-- TO BE DONE --
Collect each line holding the string "Python".

--- START DATASET RECORDS ---

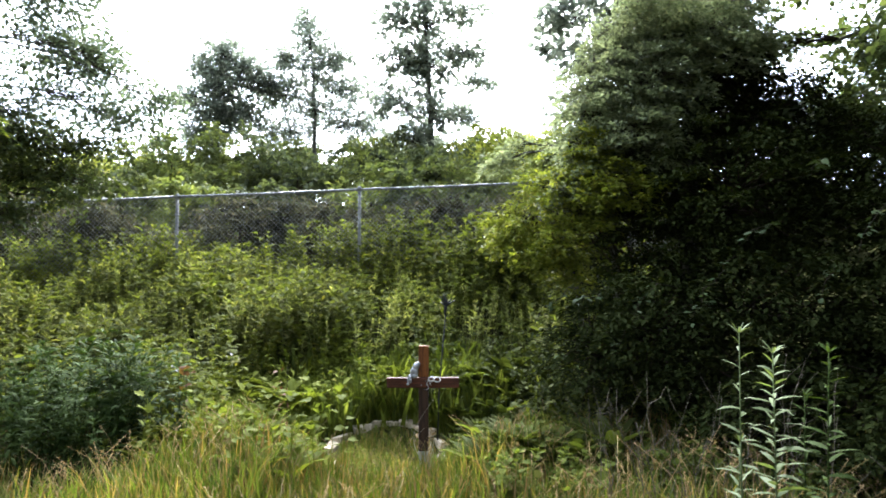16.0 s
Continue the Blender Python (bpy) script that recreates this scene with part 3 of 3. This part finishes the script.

--- END DATASET RECORDS ---
--- START DATASET RECORDS ---

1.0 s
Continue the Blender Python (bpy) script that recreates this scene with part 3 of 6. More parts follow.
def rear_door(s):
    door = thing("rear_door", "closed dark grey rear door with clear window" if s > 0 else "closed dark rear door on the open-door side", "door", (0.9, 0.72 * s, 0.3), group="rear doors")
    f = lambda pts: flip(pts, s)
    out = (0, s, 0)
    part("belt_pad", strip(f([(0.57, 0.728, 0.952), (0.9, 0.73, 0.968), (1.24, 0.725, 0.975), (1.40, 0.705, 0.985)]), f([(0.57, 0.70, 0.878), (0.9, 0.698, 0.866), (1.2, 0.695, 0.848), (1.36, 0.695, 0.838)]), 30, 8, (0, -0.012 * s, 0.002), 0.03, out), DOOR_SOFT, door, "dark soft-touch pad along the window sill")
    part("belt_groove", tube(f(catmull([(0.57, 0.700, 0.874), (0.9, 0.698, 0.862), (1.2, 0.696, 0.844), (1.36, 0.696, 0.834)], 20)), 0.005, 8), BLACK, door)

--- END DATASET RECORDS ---

-- EXERCISE ANSWER --
Continue the Blender Python (bpy) script that recreates this scene with part 3 of 3. This part finishes the script.
Continue the Blender Python (bpy) script that recreates this scene with part 3 of 6. More parts follow.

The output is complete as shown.